The spread, run properly, presents at least 3 in the standard 4 WR or 3WR/TE set. They could go double verticals with a back in the flats. They could go one medium/one deep with a back in the flats. Both of those scenarios are immediately present, and thus the defense must focus with a minimum of three defenders capable of defending both flanks.

 

But the real beauty of the spread is the options an offense has. If the defense comes out in a standard 4-3/3-4 defense that leaves a WR against a LB, a battle the offense should win almost every snap. Or, they must bring the safeties up to play those WR, which the offense not only should win, but provides the defense with no deep help resulting in big plays. If the defense comes out in the dime (6 defensive backs) the offensive line (5) equals the number of defenders to stop the run (4 lineman plus 1 linebacker) giving the back plenty of holes to run though.
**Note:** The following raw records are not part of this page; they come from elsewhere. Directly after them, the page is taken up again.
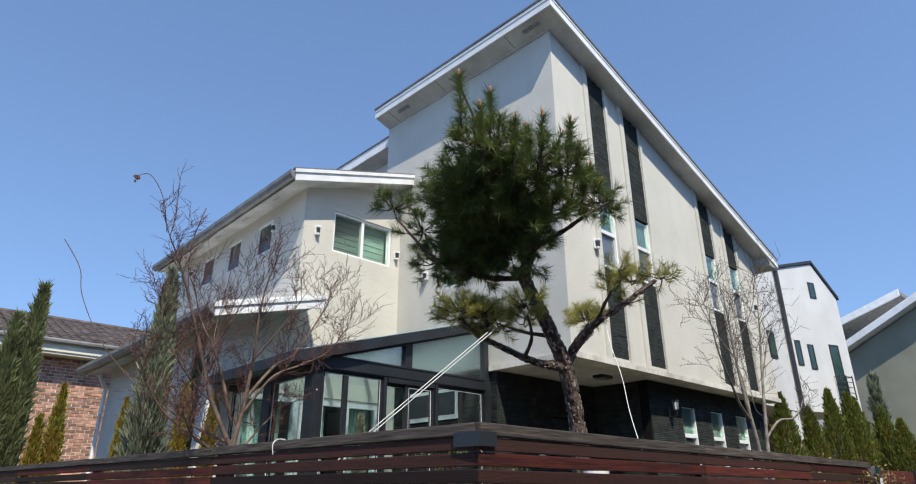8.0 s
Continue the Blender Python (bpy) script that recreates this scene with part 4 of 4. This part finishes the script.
    for c, r, n in (((-3.38, -2.80, 3.36), 0.14, 20), ((-3.48, -2.72, 3.46), 0.15, 20), ((-3.28, -2.82, 3.32), 0.10, 13), ((-4.38, -1.52, 3.42), 0.13, 18), ((-3.42, -1.72, 3.18), 0.12, 15), ((-3.34, -1.55, 3.26), 0.11, 13), ((-3.90, -1.50, 3.06), 0.16, 24), ((-4.12, -1.60, 3.26), 0.17, 24), ((-3.85, -1.85, 3.02), 0.16, 22), ((-4.46, -2.55, 3.55), 0.17, 26), ((-3.78, -1.72, 2.99), 0.17, 26), ((-3.95, -1.62, 3.02), 0.18, 26), ((-4.38, -2.70, 3.52), 0.18, 28), ((-4.12, -2.85, 3.42), 0.18, 26), ((-3.90, -2.90, 3.42), 0.18, 26), ((-3.7, -2.75, 3.5), 0.16, 22)):
        clump(c, r, n)
    for p, d in (((-4.68, -2.63, 4.0), (-0.05, 0, 1)), ((-4.47, -2.73, 3.91), (0.03, 0, 1)), ((-4.23, -3.00, 3.69), (0.0, -0.1, 1)), ((-3.96, -3.04, 3.74), (0.05, -0.1, 1)), ((-4.6, -2.75, 3.72), (-0.2, -0.1, 1)), ((-4.35, -2.85, 3.68), (0, -0.1, 1)), ((-3.78, -2.98, 3.62), (0.15, -0.15, 1)), ((-4.1, -2.75, 3.76), (0.1, 0, 1)), ((-3.55, -2.9, 3.58), (0.25, -0.15, 1)), ((-4.2, -2.4, 3.82), (0, 0.1, 1))):
        d = V(d).normalized()
        leader(V(p) - d * 0.34, d, 3)
    # lower pads, meshed apart to take the needle colour with sunlight in it
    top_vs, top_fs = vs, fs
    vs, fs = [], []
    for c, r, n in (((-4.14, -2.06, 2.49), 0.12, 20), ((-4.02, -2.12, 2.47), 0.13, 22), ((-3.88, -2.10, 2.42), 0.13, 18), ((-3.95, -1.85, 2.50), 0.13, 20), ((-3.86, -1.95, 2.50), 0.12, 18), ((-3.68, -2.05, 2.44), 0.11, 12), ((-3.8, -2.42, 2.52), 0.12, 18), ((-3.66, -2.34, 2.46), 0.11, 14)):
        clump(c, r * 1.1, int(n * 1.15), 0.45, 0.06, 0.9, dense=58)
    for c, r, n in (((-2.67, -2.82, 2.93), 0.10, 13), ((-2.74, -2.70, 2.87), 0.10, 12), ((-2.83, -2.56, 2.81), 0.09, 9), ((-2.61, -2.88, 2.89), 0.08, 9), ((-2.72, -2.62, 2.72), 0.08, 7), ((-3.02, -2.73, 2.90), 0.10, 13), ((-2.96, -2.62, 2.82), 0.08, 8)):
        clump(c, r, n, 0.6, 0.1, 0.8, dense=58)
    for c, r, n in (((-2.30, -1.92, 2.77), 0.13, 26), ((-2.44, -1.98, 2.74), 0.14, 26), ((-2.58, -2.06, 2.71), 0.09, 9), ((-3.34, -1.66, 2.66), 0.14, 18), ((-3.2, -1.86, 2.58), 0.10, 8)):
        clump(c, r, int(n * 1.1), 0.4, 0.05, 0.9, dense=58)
    trunk = part("trunk", wood, BARK, t, "flaking grey-brown pine bark", smooth=True)
    pv, pf = [], []
    for (ctrl, r0, r1), count in zip((runs[0], runs[1], runs[4], runs[6]), (1300, 220, 220, 120)):
        sp = spline(ctrl, 8)
        m = len(sp) - 1
        for _ in range(count):
            k = rng.randrange(8 if count == 1300 else 1, m)
            f = rng.random()
            c = sp[k].lerp(sp[k + 1] if k < m else sp[k], f)
            d = (sp[min(k + 1, m)] - sp[k - 1]).normalized()
            sd = d.cross(V((0.31, 0.23, 0.92))).normalized()
            ud = sd.cross(d)
            a = rng.uniform(0, 6.283)
            nrm = sd * math.cos(a) + ud * math.sin(a)
            tan = d.cross(nrm)
            r = r0 + (r1 - r0) * (k + f) / m
            hl, hw, th = rng.uniform(0.009, 0.022), rng.uniform(0.005, 0.011) * min(1, r / 0.04 + 0.2), rng.uniform(0.003, 0.008)
            o = c + nrm * (r * 0.96)
            tip = nrm * rng.uniform(0.0, 0.006)
            n = len(pv)
            lo = [o - d * hl - tan * hw * 0.7, o - d * hl * 0.8 + tan * hw, o + d * hl + tan * hw * 0.6, o + d * hl * 0.9 - tan * hw]
            pv += lo + [q + nrm * th + (tip if i > 1 else V((0, 0, 0))) for i, q in enumerate(lo)]
            pf += [tuple(n + i for i in q) for q in BOXF]
    tagged(mesh_from("bark_flake", pv, pf, BARK_PLATE, trunk), kind="stuff")
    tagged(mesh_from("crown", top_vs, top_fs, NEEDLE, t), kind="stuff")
    tagged(mesh_from("lower_crown", vs, fs, NEEDLE_SUNLIT, t, ), kind="stuff")
    for p, a, r in buds:
        part("bud", tube(bmesh.new(), [p, p + a * r * 2.6, p + a * r * 5], [r * 0.75, r, r * 0.25], 6), BUD, t)


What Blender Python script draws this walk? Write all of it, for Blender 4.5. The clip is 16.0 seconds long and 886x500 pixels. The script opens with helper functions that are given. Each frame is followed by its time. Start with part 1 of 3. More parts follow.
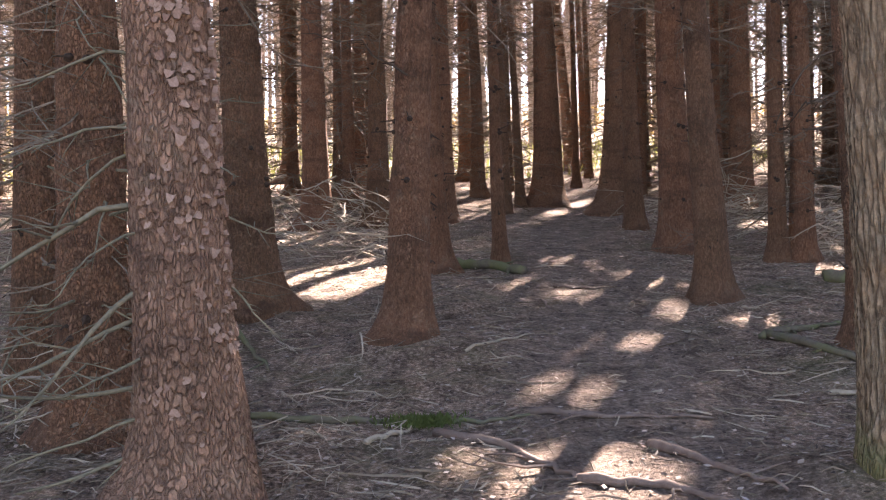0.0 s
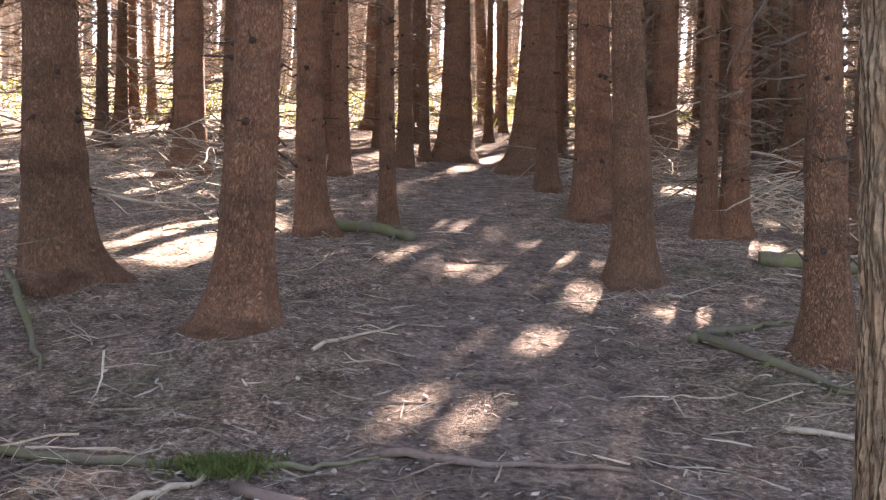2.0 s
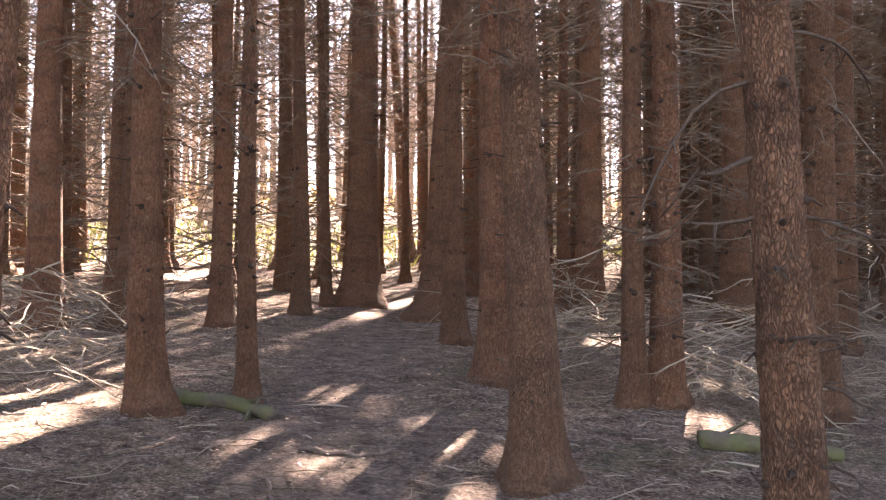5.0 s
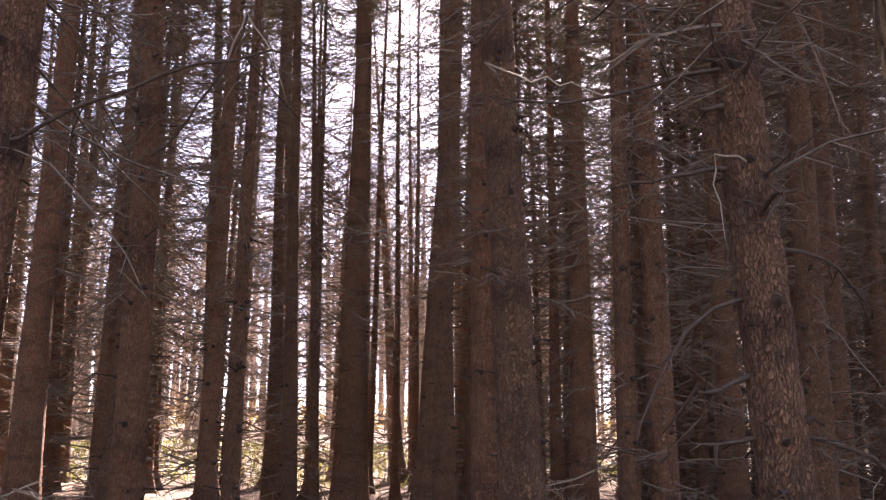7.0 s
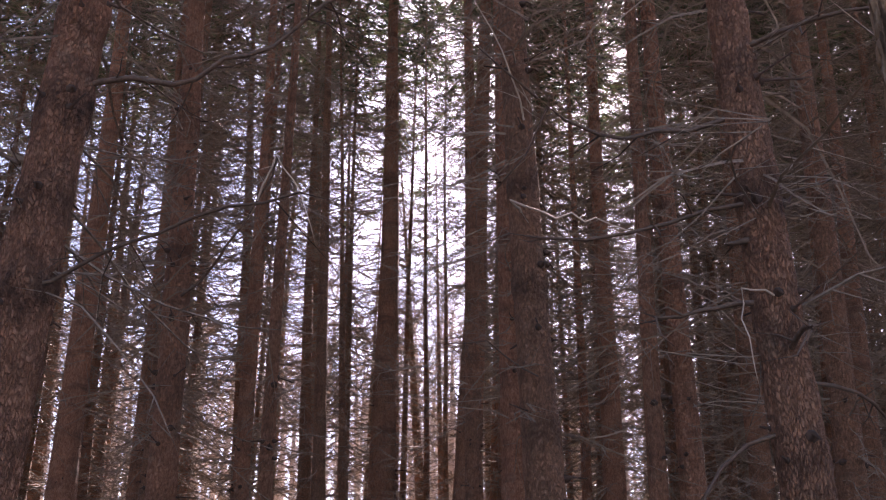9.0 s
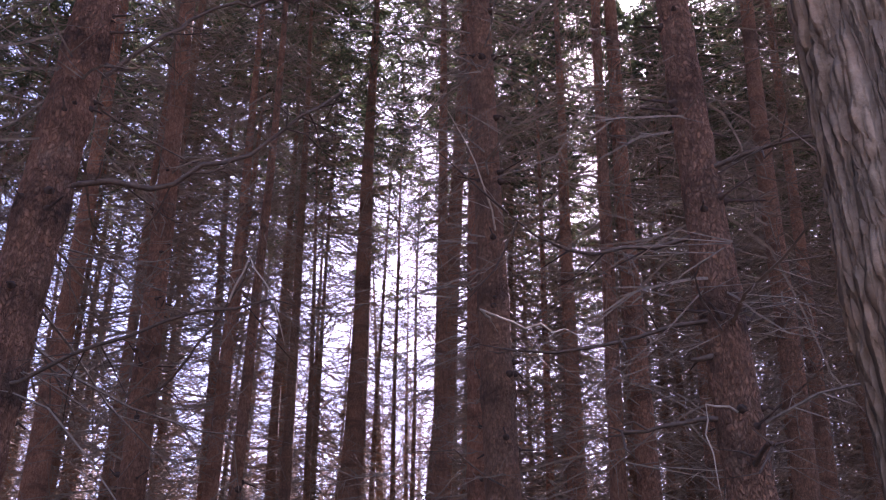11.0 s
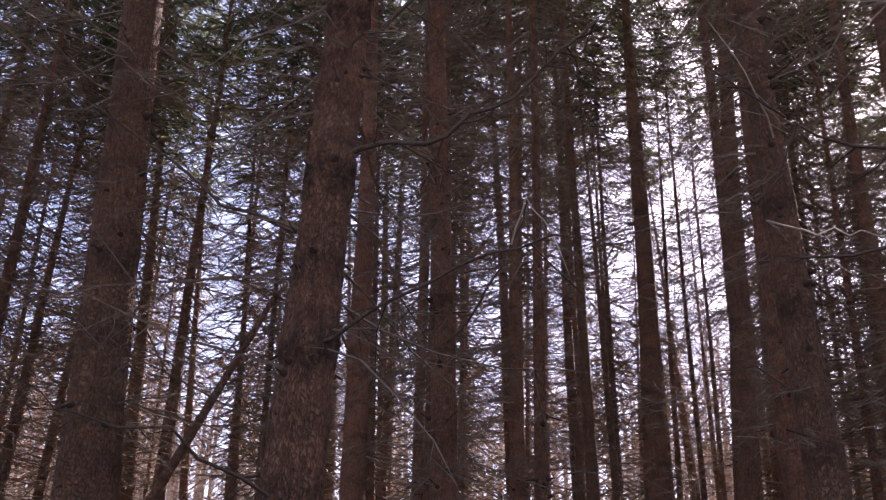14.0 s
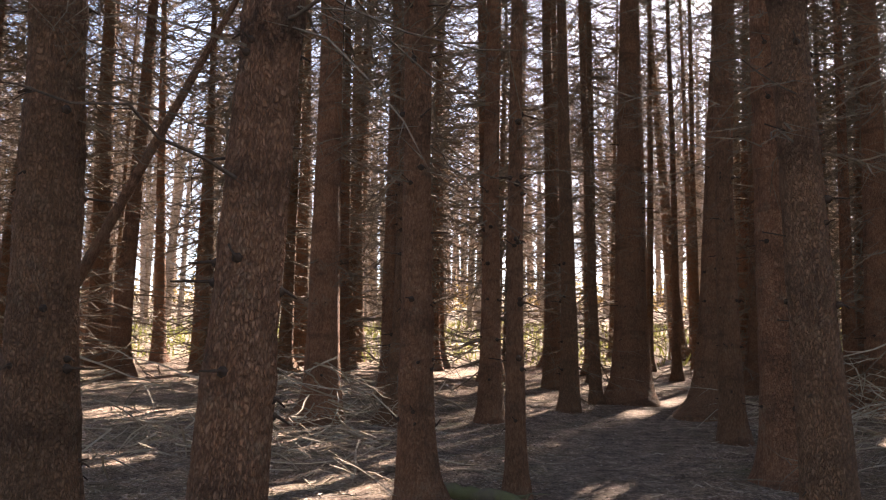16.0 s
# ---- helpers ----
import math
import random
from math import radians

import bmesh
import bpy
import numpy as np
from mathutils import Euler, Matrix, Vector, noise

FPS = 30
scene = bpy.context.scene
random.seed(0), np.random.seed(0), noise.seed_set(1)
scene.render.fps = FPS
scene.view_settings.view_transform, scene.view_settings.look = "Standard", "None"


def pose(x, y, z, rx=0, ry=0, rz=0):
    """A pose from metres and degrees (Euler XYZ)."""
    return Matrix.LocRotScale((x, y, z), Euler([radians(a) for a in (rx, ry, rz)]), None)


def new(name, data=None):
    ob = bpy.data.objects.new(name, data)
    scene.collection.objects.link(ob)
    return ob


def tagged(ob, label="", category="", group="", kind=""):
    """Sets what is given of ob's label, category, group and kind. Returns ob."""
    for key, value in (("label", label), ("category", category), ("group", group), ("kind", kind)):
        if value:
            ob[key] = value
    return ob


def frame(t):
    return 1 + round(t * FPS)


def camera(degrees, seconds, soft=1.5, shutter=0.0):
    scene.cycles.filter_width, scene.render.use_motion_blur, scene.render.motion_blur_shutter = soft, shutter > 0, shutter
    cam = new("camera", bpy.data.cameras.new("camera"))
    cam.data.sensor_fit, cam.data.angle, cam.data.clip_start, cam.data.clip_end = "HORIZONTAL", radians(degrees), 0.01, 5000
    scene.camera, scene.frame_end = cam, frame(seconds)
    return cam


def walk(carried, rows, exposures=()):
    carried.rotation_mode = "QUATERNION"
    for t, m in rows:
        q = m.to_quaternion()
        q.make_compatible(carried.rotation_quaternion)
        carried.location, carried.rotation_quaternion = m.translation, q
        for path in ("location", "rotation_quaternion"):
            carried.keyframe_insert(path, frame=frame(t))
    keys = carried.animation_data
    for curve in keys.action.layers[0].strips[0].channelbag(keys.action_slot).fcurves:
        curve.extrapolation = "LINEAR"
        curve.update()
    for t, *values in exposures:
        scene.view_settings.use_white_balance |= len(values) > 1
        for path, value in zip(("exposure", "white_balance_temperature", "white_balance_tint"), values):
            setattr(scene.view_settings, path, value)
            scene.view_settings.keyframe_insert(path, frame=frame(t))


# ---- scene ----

The offense could gain an even greatest advantage by having a mobile QB and going to 5 WR sets which would leave a WR uncovered or nobody to stop the QB from running.

 

The spread takes talent to run and a lot of time in the lab to perfect the play calling and get in the rhythm the passing game requires. However, if properly run it becomes nearly impossible to stop. It can adapt to a ball control, west-coast offense style of offense or it can go vertical and become a Fun-N-Gun style of attack. It only requires patience and practice by the gamer.